• _Task statement_:
Find the lines of data that contain the string "shutter", then list them.

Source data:
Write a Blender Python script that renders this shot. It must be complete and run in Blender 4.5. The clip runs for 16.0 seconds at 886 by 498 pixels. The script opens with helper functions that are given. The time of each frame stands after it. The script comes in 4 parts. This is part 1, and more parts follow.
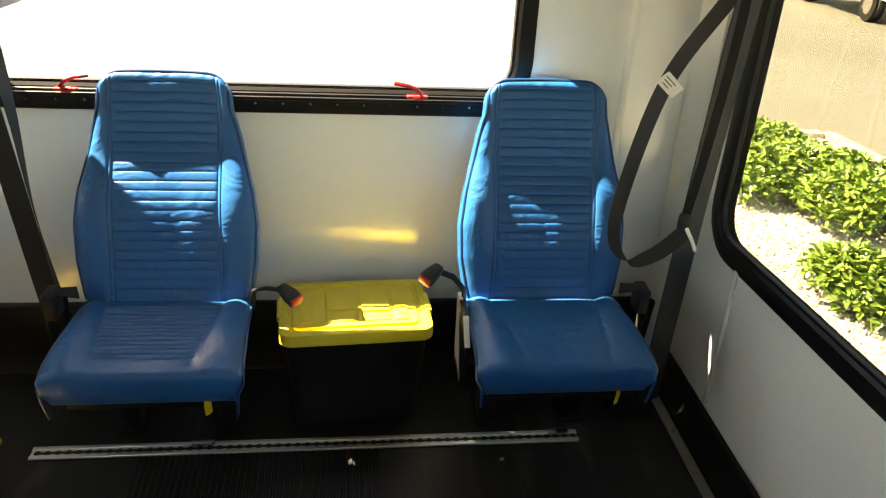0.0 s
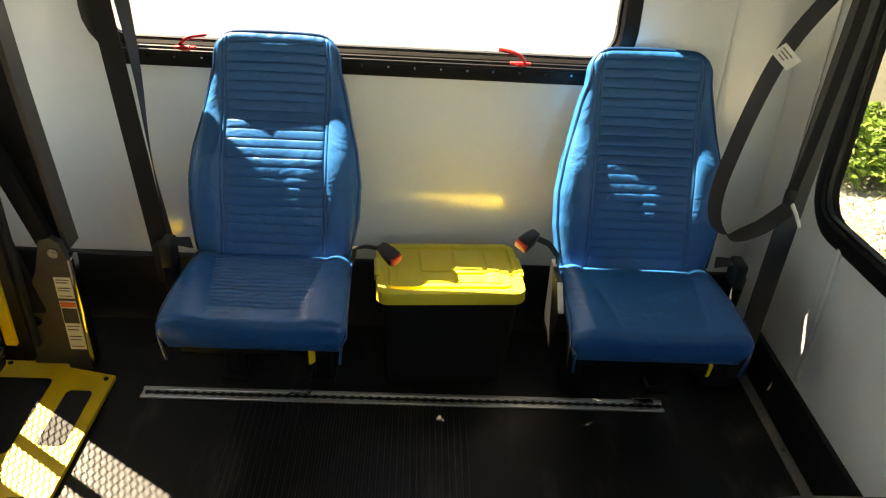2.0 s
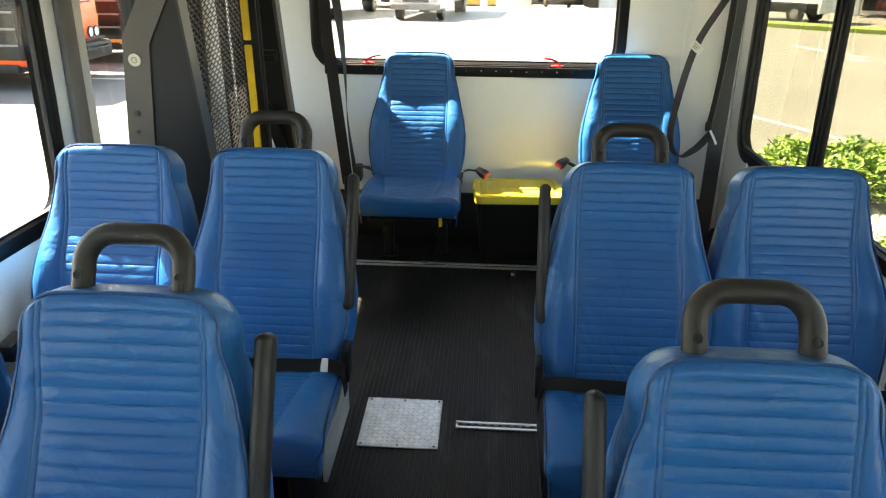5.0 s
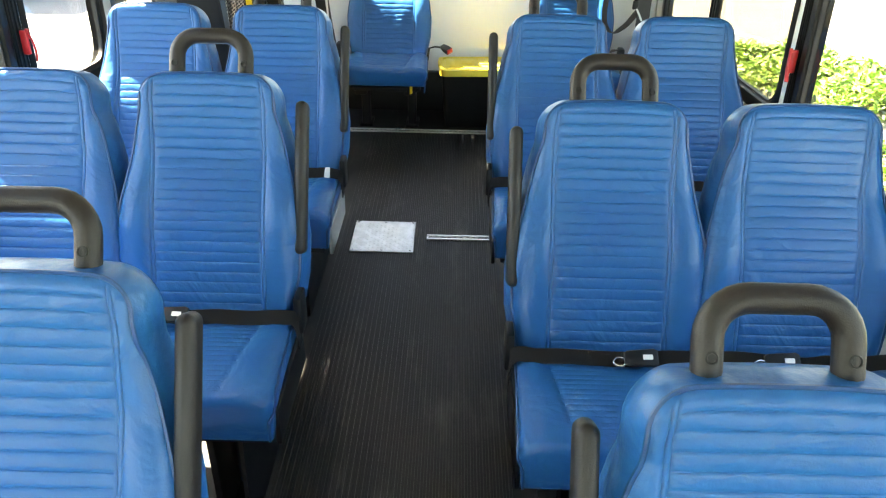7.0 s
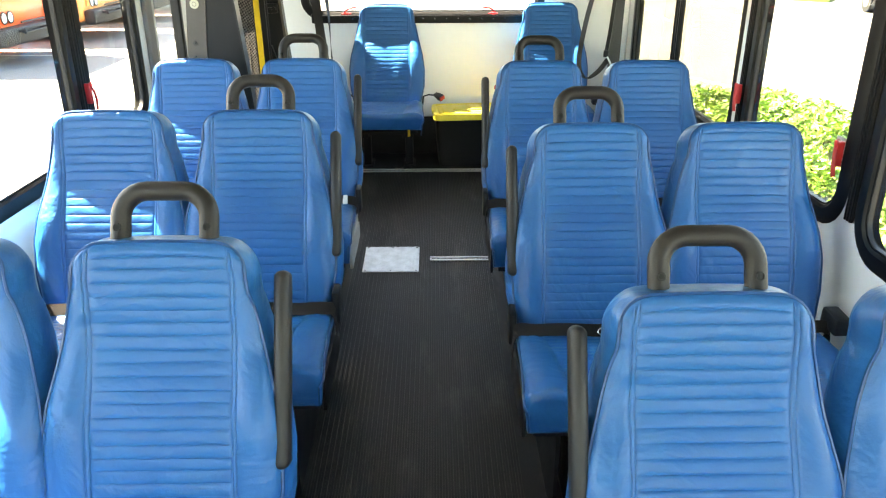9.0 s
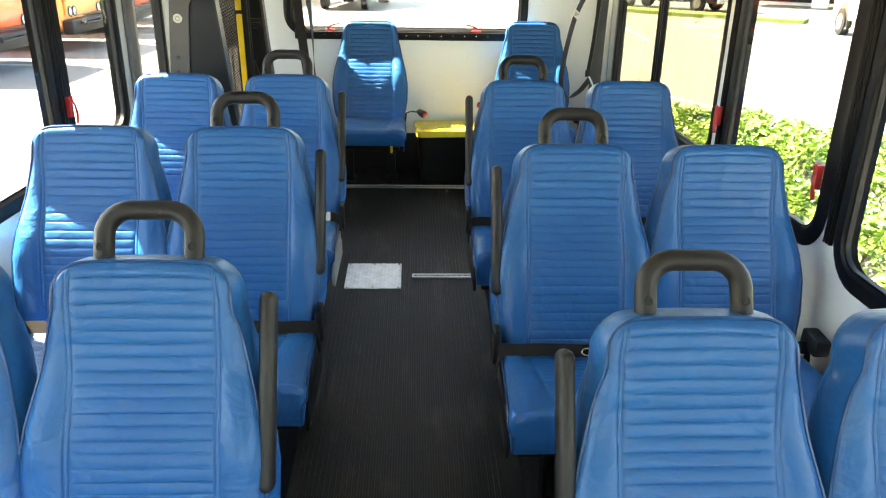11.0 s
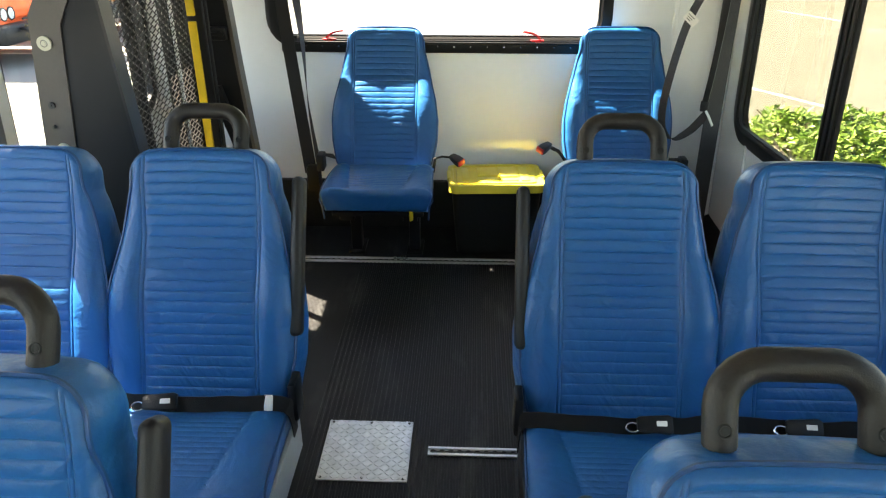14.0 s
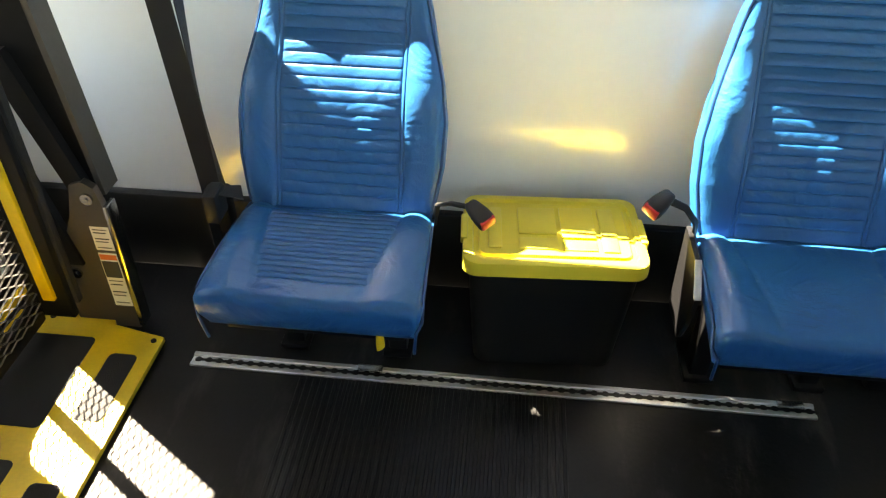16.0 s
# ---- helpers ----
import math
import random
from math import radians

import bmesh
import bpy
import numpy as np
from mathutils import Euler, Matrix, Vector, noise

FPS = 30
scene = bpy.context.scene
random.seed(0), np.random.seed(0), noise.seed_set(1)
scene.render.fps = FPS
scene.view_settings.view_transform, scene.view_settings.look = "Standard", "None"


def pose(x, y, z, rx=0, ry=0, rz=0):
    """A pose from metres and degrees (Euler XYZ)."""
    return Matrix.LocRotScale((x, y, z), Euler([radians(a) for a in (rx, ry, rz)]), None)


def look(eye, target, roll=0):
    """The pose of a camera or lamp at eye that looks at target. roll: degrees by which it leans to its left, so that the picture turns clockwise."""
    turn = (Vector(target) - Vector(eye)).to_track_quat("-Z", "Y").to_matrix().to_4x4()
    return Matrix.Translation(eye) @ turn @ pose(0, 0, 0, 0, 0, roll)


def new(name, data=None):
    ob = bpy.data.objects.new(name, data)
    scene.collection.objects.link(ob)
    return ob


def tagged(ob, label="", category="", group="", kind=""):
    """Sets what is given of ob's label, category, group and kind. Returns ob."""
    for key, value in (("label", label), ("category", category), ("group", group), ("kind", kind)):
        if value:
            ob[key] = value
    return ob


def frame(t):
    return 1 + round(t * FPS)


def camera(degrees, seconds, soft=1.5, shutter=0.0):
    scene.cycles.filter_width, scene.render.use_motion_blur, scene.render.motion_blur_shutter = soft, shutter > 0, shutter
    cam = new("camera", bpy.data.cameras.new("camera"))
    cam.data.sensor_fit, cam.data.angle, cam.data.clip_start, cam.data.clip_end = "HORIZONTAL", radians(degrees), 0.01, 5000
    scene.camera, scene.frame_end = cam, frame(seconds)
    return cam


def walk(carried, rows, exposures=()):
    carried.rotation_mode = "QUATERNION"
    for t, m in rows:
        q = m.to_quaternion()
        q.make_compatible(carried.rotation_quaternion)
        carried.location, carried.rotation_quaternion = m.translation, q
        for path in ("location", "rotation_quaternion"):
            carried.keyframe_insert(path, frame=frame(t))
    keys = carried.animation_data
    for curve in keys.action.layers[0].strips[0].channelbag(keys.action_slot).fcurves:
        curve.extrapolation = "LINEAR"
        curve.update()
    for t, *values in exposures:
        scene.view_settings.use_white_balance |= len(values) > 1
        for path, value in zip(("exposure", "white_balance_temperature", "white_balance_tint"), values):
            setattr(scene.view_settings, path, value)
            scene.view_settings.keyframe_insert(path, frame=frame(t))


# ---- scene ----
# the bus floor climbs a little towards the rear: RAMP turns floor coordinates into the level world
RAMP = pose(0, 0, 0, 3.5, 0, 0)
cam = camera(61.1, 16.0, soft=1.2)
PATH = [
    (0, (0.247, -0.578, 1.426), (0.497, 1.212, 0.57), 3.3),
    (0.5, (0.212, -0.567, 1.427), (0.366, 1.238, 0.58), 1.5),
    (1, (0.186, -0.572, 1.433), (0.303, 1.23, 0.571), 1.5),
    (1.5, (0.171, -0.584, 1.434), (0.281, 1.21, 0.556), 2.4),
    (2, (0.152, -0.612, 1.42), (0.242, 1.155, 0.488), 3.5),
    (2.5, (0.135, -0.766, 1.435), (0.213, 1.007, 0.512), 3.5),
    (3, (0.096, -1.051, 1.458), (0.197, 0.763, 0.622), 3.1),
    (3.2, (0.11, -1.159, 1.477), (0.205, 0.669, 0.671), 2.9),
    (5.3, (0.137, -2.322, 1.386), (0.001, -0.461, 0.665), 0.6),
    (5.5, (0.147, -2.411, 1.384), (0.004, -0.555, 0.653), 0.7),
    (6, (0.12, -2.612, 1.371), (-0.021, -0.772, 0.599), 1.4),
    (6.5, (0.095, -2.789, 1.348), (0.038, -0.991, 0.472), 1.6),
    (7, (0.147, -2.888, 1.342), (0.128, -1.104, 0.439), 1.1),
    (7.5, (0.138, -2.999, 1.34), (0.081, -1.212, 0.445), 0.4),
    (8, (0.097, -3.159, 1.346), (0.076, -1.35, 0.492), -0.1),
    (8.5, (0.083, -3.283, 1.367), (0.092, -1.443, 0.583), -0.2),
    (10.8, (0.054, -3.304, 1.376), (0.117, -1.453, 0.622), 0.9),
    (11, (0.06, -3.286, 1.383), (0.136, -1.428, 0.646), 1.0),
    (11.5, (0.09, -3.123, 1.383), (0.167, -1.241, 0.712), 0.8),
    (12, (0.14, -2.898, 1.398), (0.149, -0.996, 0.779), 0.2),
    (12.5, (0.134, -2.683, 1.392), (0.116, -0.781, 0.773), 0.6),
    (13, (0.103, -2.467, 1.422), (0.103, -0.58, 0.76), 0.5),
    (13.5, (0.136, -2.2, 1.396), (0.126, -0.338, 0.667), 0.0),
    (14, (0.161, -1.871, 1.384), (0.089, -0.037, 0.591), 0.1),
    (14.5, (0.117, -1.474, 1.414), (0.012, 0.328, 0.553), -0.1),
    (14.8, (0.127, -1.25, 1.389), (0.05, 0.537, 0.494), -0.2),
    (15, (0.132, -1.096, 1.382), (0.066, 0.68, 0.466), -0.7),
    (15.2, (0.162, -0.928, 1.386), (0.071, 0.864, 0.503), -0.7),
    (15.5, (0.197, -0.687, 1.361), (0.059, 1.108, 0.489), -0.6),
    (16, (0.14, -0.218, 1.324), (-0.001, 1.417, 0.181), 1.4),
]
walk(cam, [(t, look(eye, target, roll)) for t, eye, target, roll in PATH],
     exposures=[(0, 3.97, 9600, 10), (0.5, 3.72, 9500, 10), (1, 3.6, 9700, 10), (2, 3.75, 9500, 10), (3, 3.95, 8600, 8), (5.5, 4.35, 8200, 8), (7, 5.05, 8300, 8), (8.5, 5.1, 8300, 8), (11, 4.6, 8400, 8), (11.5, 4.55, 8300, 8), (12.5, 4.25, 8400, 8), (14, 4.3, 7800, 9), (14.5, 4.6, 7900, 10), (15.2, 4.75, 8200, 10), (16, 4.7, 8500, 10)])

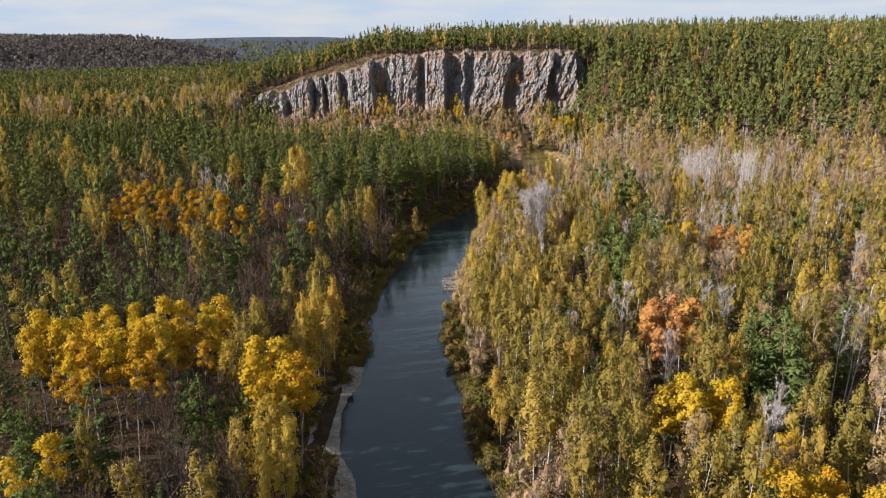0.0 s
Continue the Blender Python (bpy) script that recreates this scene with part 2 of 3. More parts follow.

• _Task solution_:
def camera(degrees, seconds, soft=1.5, shutter=0.0):
    scene.cycles.filter_width, scene.render.use_motion_blur, scene.render.motion_blur_shutter = soft, shutter > 0, shutter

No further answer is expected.